§ **What to do**
Exclude the pictures and reproduce the remaining data exactly as written.
== Records shown
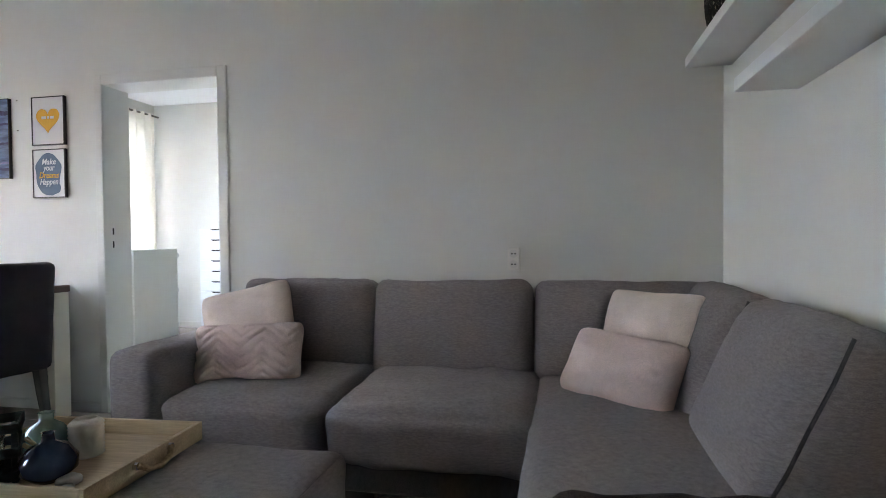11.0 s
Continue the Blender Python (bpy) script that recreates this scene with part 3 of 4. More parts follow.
# radiator under the sill
rd = thing("radiator", "cream ribbed panel radiator under the window", "radiator")
part("panel", box(-4.49, -4.45, -2.07, -0.25, 0.12, 0.60, 0.008), RADIATOR, rd)
for i in range(45):
    y = -2.05 + i * 0.04
    part("rib", box(-4.452, -4.443, y, y + 0.022, 0.145, 0.575, 0.004, 1), RADIATOR, rd)
part("top_grille", box(-4.54, -4.446, -2.075, -0.245, 0.595, 0.61, 0.003), RADIATOR, rd)
part("bracket", box(-4.55, -4.47, -1.95, -1.92, 0.14, 0.30), RADIATOR, rd)
part("bracket", box(-4.55, -4.47, -0.45, -0.42, 0.14, 0.30), RADIATOR, rd)


def curtain(y0, y1, x, label, z0=0.02, z1=2.60, folds=5, flare=0.0, seed=0):
    """A curtain on rings, folded in waves along y."""
    bm = bmesh.new()
    n, k = folds * 14, 22
    grid = []
    for j in range(k + 1):
        f = j / k
        row = []
        for i in range(n + 1):
            u = i / n
            ph = u * folds * 2 * math.pi
            amp = 0.052 * (0.75 + 0.35 * noise.noise((u * 3 + seed, f * 1.5, 0)))
            yy = y0 + (y1 - y0) * (u + (0.3 * math.sin(2 * ph) / (folds * 2 * math.pi))) + flare * f * (u - 0.5)
            row.append(bm.verts.new((x + amp * math.sin(ph) + 0.02 * noise.noise((u * 5, f * 2, seed)), yy, z1 + (z0 - z1) * f)))
        grid.append(row)
    for a, b in zip(grid, grid[1:]):
        for i in range(n):
            bm.faces.new((a[i], a[i + 1], b[i + 1], b[i]))
    th = thing("curtain", label, "curtain", group="cream curtains")
    part("cloth", bm, CURTAIN, th, smooth=True)
    for i in range(folds):
        y = y0 + (y1 - y0) * (i + 0.5) / folds
        part("ring", tube([(x, y, z1 - 0.03 + 0.0), (x, y, z1 + 0.005)], 0.012), STEEL, th)
    return th


RX = -4.375
curtain(-2.465, -2.115, RX, "cream curtain drawn back beside the pillar", folds=3, flare=0.03, seed=1)
curtain(-0.20, -0.02, RX, "cream curtain drawn back in the corner", folds=3, flare=0.10, seed=4)
rod = thing("curtain_rod", "dark steel curtain rod on ceiling brackets", "curtain rod")
part("rod", tube([(RX, -2.47, 2.585), (RX, -0.15, 2.585)], 0.011, 12), PEWTER, rod)
part("finial", lathe([(0, -0.02), (0.02, -0.015), (0.024, 0), (0.02, 0.015), (0, 0.02)], 12), PEWTER, rod, m=pose(RX, -0.14, 2.585, 90))
for y in (-2.30, -1.21, -0.16):
    part("bracket", box(RX - 0.012, RX + 0.012, y - 0.006, y + 0.006, 2.57, CZ), PEWTER, rod)
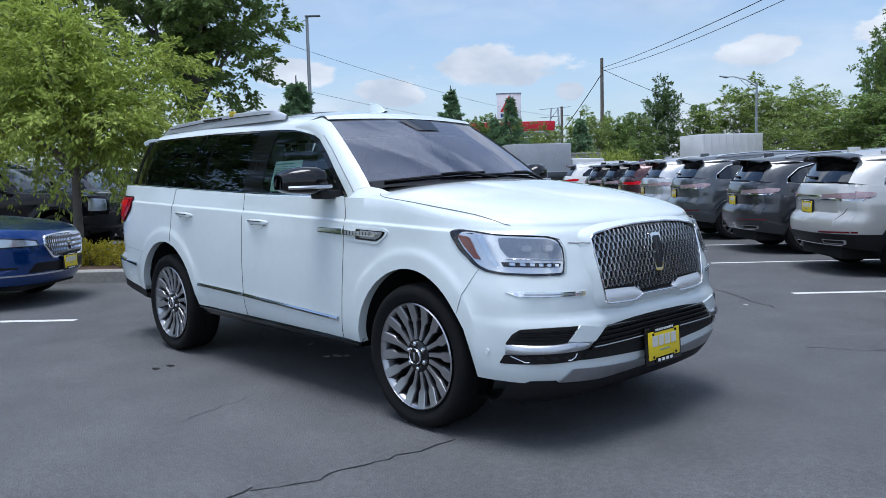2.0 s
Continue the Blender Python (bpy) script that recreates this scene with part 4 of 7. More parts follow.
    for k in range(7):
        y = -0.43 + 0.138 * k
        part("letter_bar", patch_bm([(y, 1.288), (y, 1.306), (y + 0.024, 1.306), (y + 0.024, 1.288)], R, 0.005, 0.004, 0.05), CHROME, car)
    bm = bmesh.new()
    for k in range(4):
        y = 0.70 + 0.022 * k
        patch_bm([(y, 0.865), (y, 0.882), (y + 0.016, 0.882), (y + 0.016, 0.865)], R, 0.004, 0.003, 0.05, bm)
    part("dealer_lettering", bm, INK, car, "small dark bars of lettering")
    for s in (-1, 1):
        part("panel_gap", tube_bm([R(s * y, z, 0.0005) for y, z in ((0.872, 1.395), (0.868, 1.32), (0.866, 1.06), (0.855, 0.9), (0.83, 0.79))], 0.003, 5), GAP, car)
    # bumper step, valance, reflectors
    rows = [[Vector((HB.rear(y, 0.80) + 0.03, y, 0.783)), Vector((HB.rear(y, 0.80) - 0.02, y, 0.784)), Vector((HB.rear(y, 0.745) + 0.004, y, 0.770)), Vector((HB.rear(y, 0.74) - 0.004, y, 0.764)), Vector((HB.rear(y, 0.73) - 0.003, y, 0.752))] for y in lin(-0.84, 0.84, 30)]
    st = part("bumper_step", grid_bm(rows), PAD, car, "black ribbed bumper step pad")
    for k in range(4):
        part("step_rib", tube_bm([Vector((HB.rear(y, 0.74) + 0.018 + 0.018 * k, y, 0.776 + 0.002 * k)) for y in lin(-0.80, 0.80, 20)], 0.003, 5), PAD, st)
    part("rear_valance", patch_bm(rounded([(-0.86, 0.475), (-0.94, 0.548), (-0.50, 0.575), (-0.40, 0.64), (0.40, 0.64), (0.50, 0.575), (0.94, 0.548), (0.86, 0.475), (0.3, 0.455), (-0.3, 0.455)], 0.02, 3), R, 0.006, 0.03, 0.06), TRIM, car, "black lower valance")
    part("tow_cover", patch_bm(rounded([(-0.32, 0.465), (-0.36, 0.60), (0.36, 0.60), (0.32, 0.465)], 0.02, 3), R, 0.014, 0.02, 0.06), TRIM, car)
    for s in (-1, 1):
        part("bumper_reflector", patch_bm(rounded([(s * 0.50, 0.592), (s * 0.48, 0.612), (s * 0.84, 0.605), (s * 0.86, 0.585)], 0.006, 3), R, 0.006, 0.008, 0.05), DARK_RED, car)
        for y, z in ((0.30, 0.665), (0.66, 0.66)):
            part("parking_sensor", cyl_bm(R(s * y, z, -0.01), R(s * y, z, 0.003), 0.013, n=14), WHITE_PAINT, car)
        for x, z in ((-2.35, 0.60), (2.13, 0.52)):
            part("parking_sensor", cyl_bm(HB.S(s)(x, z, -0.01), HB.S(s)(x, z, 0.003), 0.013, n=14), WHITE_PAINT, car)
    plate(car, Matrix.Translation(R(0.035, 0.915, 0.016)) @ pose(0, 0, 0, 0, 0, -90))
    part("camera_pod", box_bm((-2.735, -0.04, 1.028), (-2.66, 0.16, 1.052), 0.01), TRIM, car)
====
§ **Written response**
11.0 s
Continue the Blender Python (bpy) script that recreates this scene with part 3 of 4. More parts follow.
# radiator under the sill
rd = thing("radiator", "cream ribbed panel radiator under the window", "radiator")
part("panel", box(-4.49, -4.45, -2.07, -0.25, 0.12, 0.60, 0.008), RADIATOR, rd)
for i in range(45):
    y = -2.05 + i * 0.04
    part("rib", box(-4.452, -4.443, y, y + 0.022, 0.145, 0.575, 0.004, 1), RADIATOR, rd)
part("top_grille", box(-4.54, -4.446, -2.075, -0.245, 0.595, 0.61, 0.003), RADIATOR, rd)
part("bracket", box(-4.55, -4.47, -1.95, -1.92, 0.14, 0.30), RADIATOR, rd)
part("bracket", box(-4.55, -4.47, -0.45, -0.42, 0.14, 0.30), RADIATOR, rd)


def curtain(y0, y1, x, label, z0=0.02, z1=2.60, folds=5, flare=0.0, seed=0):
    """A curtain on rings, folded in waves along y."""
    bm = bmesh.new()
    n, k = folds * 14, 22
    grid = []
    for j in range(k + 1):
        f = j / k
        row = []
        for i in range(n + 1):
            u = i / n
            ph = u * folds * 2 * math.pi
            amp = 0.052 * (0.75 + 0.35 * noise.noise((u * 3 + seed, f * 1.5, 0)))
            yy = y0 + (y1 - y0) * (u + (0.3 * math.sin(2 * ph) / (folds * 2 * math.pi))) + flare * f * (u - 0.5)
            row.append(bm.verts.new((x + amp * math.sin(ph) + 0.02 * noise.noise((u * 5, f * 2, seed)), yy, z1 + (z0 - z1) * f)))
        grid.append(row)
    for a, b in zip(grid, grid[1:]):
        for i in range(n):
            bm.faces.new((a[i], a[i + 1], b[i + 1], b[i]))
    th = thing("curtain", label, "curtain", group="cream curtains")
    part("cloth", bm, CURTAIN, th, smooth=True)
    for i in range(folds):
        y = y0 + (y1 - y0) * (i + 0.5) / folds
        part("ring", tube([(x, y, z1 - 0.03 + 0.0), (x, y, z1 + 0.005)], 0.012), STEEL, th)
    return th


RX = -4.375
curtain(-2.465, -2.115, RX, "cream curtain drawn back beside the pillar", folds=3, flare=0.03, seed=1)
curtain(-0.20, -0.02, RX, "cream curtain drawn back in the corner", folds=3, flare=0.10, seed=4)
rod = thing("curtain_rod", "dark steel curtain rod on ceiling brackets", "curtain rod")
part("rod", tube([(RX, -2.47, 2.585), (RX, -0.15, 2.585)], 0.011, 12), PEWTER, rod)
part("finial", lathe([(0, -0.02), (0.02, -0.015), (0.024, 0), (0.02, 0.015), (0, 0.02)], 12), PEWTER, rod, m=pose(RX, -0.14, 2.585, 90))
for y in (-2.30, -1.21, -0.16):
    part("bracket", box(RX - 0.012, RX + 0.012, y - 0.006, y + 0.006, 2.57, CZ), PEWTER, rod)
2.0 s
Continue the Blender Python (bpy) script that recreates this scene with part 4 of 7. More parts follow.
    for k in range(7):
        y = -0.43 + 0.138 * k
        part("letter_bar", patch_bm([(y, 1.288), (y, 1.306), (y + 0.024, 1.306), (y + 0.024, 1.288)], R, 0.005, 0.004, 0.05), CHROME, car)
    bm = bmesh.new()
    for k in range(4):
        y = 0.70 + 0.022 * k
        patch_bm([(y, 0.865), (y, 0.882), (y + 0.016, 0.882), (y + 0.016, 0.865)], R, 0.004, 0.003, 0.05, bm)
    part("dealer_lettering", bm, INK, car, "small dark bars of lettering")
    for s in (-1, 1):
        part("panel_gap", tube_bm([R(s * y, z, 0.0005) for y, z in ((0.872, 1.395), (0.868, 1.32), (0.866, 1.06), (0.855, 0.9), (0.83, 0.79))], 0.003, 5), GAP, car)
    # bumper step, valance, reflectors
    rows = [[Vector((HB.rear(y, 0.80) + 0.03, y, 0.783)), Vector((HB.rear(y, 0.80) - 0.02, y, 0.784)), Vector((HB.rear(y, 0.745) + 0.004, y, 0.770)), Vector((HB.rear(y, 0.74) - 0.004, y, 0.764)), Vector((HB.rear(y, 0.73) - 0.003, y, 0.752))] for y in lin(-0.84, 0.84, 30)]
    st = part("bumper_step", grid_bm(rows), PAD, car, "black ribbed bumper step pad")
    for k in range(4):
        part("step_rib", tube_bm([Vector((HB.rear(y, 0.74) + 0.018 + 0.018 * k, y, 0.776 + 0.002 * k)) for y in lin(-0.80, 0.80, 20)], 0.003, 5), PAD, st)
    part("rear_valance", patch_bm(rounded([(-0.86, 0.475), (-0.94, 0.548), (-0.50, 0.575), (-0.40, 0.64), (0.40, 0.64), (0.50, 0.575), (0.94, 0.548), (0.86, 0.475), (0.3, 0.455), (-0.3, 0.455)], 0.02, 3), R, 0.006, 0.03, 0.06), TRIM, car, "black lower valance")
    part("tow_cover", patch_bm(rounded([(-0.32, 0.465), (-0.36, 0.60), (0.36, 0.60), (0.32, 0.465)], 0.02, 3), R, 0.014, 0.02, 0.06), TRIM, car)
    for s in (-1, 1):
        part("bumper_reflector", patch_bm(rounded([(s * 0.50, 0.592), (s * 0.48, 0.612), (s * 0.84, 0.605), (s * 0.86, 0.585)], 0.006, 3), R, 0.006, 0.008, 0.05), DARK_RED, car)
        for y, z in ((0.30, 0.665), (0.66, 0.66)):
            part("parking_sensor", cyl_bm(R(s * y, z, -0.01), R(s * y, z, 0.003), 0.013, n=14), WHITE_PAINT, car)
        for x, z in ((-2.35, 0.60), (2.13, 0.52)):
            part("parking_sensor", cyl_bm(HB.S(s)(x, z, -0.01), HB.S(s)(x, z, 0.003), 0.013, n=14), WHITE_PAINT, car)
    plate(car, Matrix.Translation(R(0.035, 0.915, 0.016)) @ pose(0, 0, 0, 0, 0, -90))
    part("camera_pod", box_bm((-2.735, -0.04, 1.028), (-2.66, 0.16, 1.052), 0.01), TRIM, car)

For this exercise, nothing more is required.